Guerda and her partner, Renaud, live with their three-year-old daughter, Guerda’s little brother, and Renaud’s mother in a house that belongs to the older woman in Osedi, a neighborhood in northeastern Tomond. Gueda’s not from the area, but from Ench. Renaud explains that they met because “gason konn mache” or “guys get around.” He went to her home community in rural Ench to attend the first communion of the child of someone she knew. She had been living in downtown Ench at the time, but she went home for the communion as well. “That’s where we met.”
When the family joined the CLM program, Guerda had just begun a job as a cook in a local leader’s home. She felt forced to take it because the family was going hungry much of the time. The job paid just 1500 gourds per month, however. At today’s exchange rate, that’s just $25. For most of the summer, the exchange rate made it worth less than $15. She and Renaud would plant some crops on his mother’s land, but without resources to invest, their harvests couldn’t support them.
Guerda chose goats and peanut-farming as her two assets. After providing initial training, the CLM team gave her two goats and eight mamit, or coffee-cans, of peanuts for planting. She got lucky with her goats, because one of hers actually had a small not-yet-weaned kid already trailing behind it.

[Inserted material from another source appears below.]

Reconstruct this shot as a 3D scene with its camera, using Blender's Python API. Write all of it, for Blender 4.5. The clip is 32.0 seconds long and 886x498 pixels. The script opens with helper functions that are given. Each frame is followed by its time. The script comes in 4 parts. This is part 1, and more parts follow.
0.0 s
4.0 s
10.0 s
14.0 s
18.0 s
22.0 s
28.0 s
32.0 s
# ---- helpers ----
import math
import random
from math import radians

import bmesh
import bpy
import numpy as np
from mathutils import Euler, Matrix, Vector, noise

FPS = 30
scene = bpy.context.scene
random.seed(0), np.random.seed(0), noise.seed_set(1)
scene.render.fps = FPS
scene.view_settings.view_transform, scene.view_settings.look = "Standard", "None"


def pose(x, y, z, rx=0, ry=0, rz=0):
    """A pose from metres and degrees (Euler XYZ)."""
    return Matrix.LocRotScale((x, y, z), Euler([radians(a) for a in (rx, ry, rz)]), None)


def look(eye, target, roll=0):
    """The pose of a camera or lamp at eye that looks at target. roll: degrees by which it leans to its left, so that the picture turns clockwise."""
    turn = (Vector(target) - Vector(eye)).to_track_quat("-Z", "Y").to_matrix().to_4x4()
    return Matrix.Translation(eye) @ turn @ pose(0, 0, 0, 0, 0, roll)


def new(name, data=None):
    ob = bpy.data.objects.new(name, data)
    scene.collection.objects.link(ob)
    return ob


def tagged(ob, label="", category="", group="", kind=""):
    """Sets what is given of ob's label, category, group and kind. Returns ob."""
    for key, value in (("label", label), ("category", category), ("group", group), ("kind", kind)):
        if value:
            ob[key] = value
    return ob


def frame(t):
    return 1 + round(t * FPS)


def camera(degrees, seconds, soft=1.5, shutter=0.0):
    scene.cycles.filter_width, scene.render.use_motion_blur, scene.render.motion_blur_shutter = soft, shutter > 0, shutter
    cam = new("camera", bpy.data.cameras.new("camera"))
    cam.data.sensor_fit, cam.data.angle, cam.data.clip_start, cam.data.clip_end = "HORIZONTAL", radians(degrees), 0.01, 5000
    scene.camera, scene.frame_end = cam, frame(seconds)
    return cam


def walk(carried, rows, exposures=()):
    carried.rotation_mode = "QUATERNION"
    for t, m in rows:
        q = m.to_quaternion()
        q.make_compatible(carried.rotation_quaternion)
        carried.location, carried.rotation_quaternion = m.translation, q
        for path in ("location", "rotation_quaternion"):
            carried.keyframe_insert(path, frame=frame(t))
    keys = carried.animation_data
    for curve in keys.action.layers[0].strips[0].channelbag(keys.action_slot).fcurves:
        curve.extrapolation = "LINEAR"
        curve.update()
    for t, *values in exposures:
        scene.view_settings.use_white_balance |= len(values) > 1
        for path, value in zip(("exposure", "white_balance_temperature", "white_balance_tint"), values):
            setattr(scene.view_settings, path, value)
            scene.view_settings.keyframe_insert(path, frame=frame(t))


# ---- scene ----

She and Renaud planted their peanuts using the training the program provided, and their harvest was good enough that they were able to sell two-thirds of it to buy another adult nanny-goat, one already pregnant. They re-planted the other third, which still was a marked increase over their first, eight-mamit planting.
Renaud then took a contract on a motorcycle taxi. That means that he found someone with the means to buy a new motorcycle, which Renaud pays for in eleven months by giving the owner 300 gourds per day. That is almost 100,000 gourds, which is over $1600 right now. It will be a windfall for the person he’s buying it from, but it is a way for him to get a motorcycle of his own. Even now, the income earns after he sets aside the 300 gourds is important to the family. It allows Guerda to save almost half of what she earns from her job, and she’s already purchased a pig from her savings. The small livestock is important to them — both the goats and the pig — because, as they say, “In the future, [these animals] can turn into a cow.”
And the couple really works together. Guerda is in a community savings and loan association that the program set up for its members, and she already took out her first loan, for 7500 gourds, to finance repairs to the motorcycle. Renaud explains that the motorcycle’s owner is not responsible for any repairs unless there is something wrong inside the engine itself, so he’s had to spend money on tires, the transmission, and other things as well. Guerda says that she’s made her first repayment, and she’s set aside the money for the second one, which comes due shortly. She’ll have two more payments after that.
She says that she is really happy about being in the program. “I speak to my case manager. She pushes me to move forward from where I am so I can change my life.”